Hawaii gives green light for energy-from-waste plant

The Hawaii County Planning Department has given the green light for an energy-from-waste (EfW) plant to be built in Waikoloa.

The Planning Department found no significant environmental impact from the proposed facility that will be built with private equity, according to the Hawaii Tribune Herald

“The County of Hawaii Planning Department has reviewed the comments received during the 30-day comment period on the draft environmental assessment,” said planning director Michael Yee in a letter to the state. “We have determined that the project will not have significant environmental effects.”

BioEnergy Hawaii plans to lease just under 15 acres at the West Hawaii Concrete Quarry to build a waste separation and anaerobic digestion facility that will produce methane and other gases, with by-products to include soil amendments and fertiliser. A smaller, closed thermal gasification unit will generate electricity, under the plan.

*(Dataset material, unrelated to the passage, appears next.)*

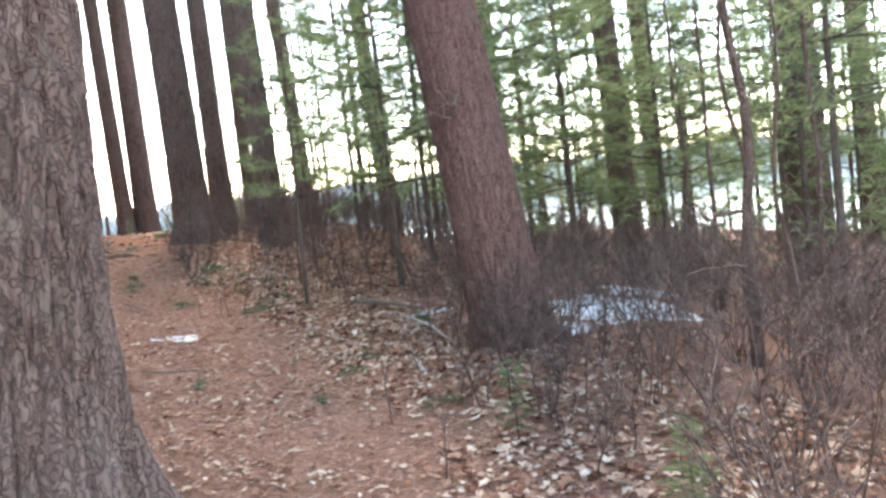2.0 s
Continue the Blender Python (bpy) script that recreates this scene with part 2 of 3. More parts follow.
tagged(part("ground", acc, GROUND), "rust-brown forest floor of fallen pine needles", "ground", kind="structure")

acc = Acc()
acc.add([(290 * math.cos(a) * 1.2, 150 + 290 * math.sin(a), LAKE) for a in np.linspace(0, 2 * math.pi, 64, endpoint=False)], [tuple(range(64))])
tagged(part("water", acc, WATER, smooth=False), "pale still lake beyond the trees", "lake", kind="structure")

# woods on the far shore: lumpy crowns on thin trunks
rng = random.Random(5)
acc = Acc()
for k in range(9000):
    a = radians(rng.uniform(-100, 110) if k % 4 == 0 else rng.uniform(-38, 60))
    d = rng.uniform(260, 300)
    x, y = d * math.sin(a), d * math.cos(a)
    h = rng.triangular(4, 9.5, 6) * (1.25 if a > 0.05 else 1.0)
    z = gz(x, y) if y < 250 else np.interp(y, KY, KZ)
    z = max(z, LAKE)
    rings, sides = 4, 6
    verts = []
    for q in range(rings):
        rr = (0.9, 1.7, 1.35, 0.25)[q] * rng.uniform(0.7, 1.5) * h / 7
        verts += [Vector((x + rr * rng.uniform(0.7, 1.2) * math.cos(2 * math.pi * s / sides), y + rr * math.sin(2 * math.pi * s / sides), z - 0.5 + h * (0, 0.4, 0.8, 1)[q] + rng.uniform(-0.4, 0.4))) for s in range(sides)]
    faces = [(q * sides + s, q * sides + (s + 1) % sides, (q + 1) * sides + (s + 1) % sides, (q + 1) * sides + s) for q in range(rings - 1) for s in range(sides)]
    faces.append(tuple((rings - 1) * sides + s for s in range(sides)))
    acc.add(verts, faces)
tagged(part("far_woods", acc, FAR_HAZED), "grey-green woods along the far lake shore, haze painted into their pale colour", "far woods", kind="stuff")


# ---- big pines ----
def trunk_mesh(r, height, seed, flare=0.35, depth=0.022, sides=96, rings=150, lean=(0, 0), lobes=5):
    rng = random.Random(seed)
    ph, off = rng.uniform(0, 6), rng.uniform(0, 50)
    acc = Acc()
    zs = [-0.25 + (height + 0.25) * (k / (rings - 1)) ** 1.55 for k in range(rings)]
    for z in zs:
        up = max(z, 0)
        base = r * (1.04 - 0.022 * up)
        swell = flare * r * math.exp(-up / 0.3)
        fl2 = 0.25 * flare * r * math.exp(-up / 1.0)
        for s in range(sides):
            a = 2 * math.pi * s / sides
            lob = 0.5 + 0.5 * math.sin(lobes * a + ph) + 0.4 * math.sin(2 * a + off)
            rad = base + fl2 + swell * (0.35 + 0.9 * lob)
            cx, cy = math.cos(a), math.sin(a)
            k1 = 6.6 * r / 0.35
            wob = 0.35 * noise.noise((cx * 3 + off, cy * 3, z * 1.4))
            n1 = abs(noise.noise((cx * k1 + wob + off, cy * k1 + wob, z * 2.1)))
            n2 = abs(noise.noise((cx * k1 * 1.9 + off, cy * k1 * 1.9 - wob, z * 4.4 + 9)))
            rad -= depth * (max(0, 1 - n1 / 0.27) + 0.4 * max(0, 1 - n2 / 0.22))
            rad += 0.25 * depth * noise.noise((cx * 22 + off, cy * 22, z * 9)) + 0.03 * r * noise.noise((cx * 1.3, cy * 1.3 + off, z * 0.8))
            acc.v.append((rad * cx + lean[0] * up, rad * cy + lean[1] * up, z))
    acc.f = [(j * sides + s, j * sides + (s + 1) % sides, (j + 1) * sides + (s + 1) % sides, (j + 1) * sides + s) for j in range(rings - 1) for s in range(sides)]
    acc.f.append(tuple((rings - 1) * sides + s for s in range(sides)))
    return acc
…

The methane will power garbage trucks currently run by Pacific Waste, a sister company. Pacific Waste currently hauls about 80% of the commercial waste on the west side of the Big Island.

“We’re going to build a state of the art facility, and we know what we’re doing,” said Guy Kaniho, BioEnergy Hawaii general manager. “We know when we pick up the trash, we’ll be able to process it.”

The plant is expected to be open in the summer of 2019.

The 200-tonne-per-day facility could divert as much as 70% of its municipal solid waste from the West Hawaii landfill at Puuanahulu, sending 30% to the landfill as residual waste. It could be expanded to 400 tonnes per day, under the plan.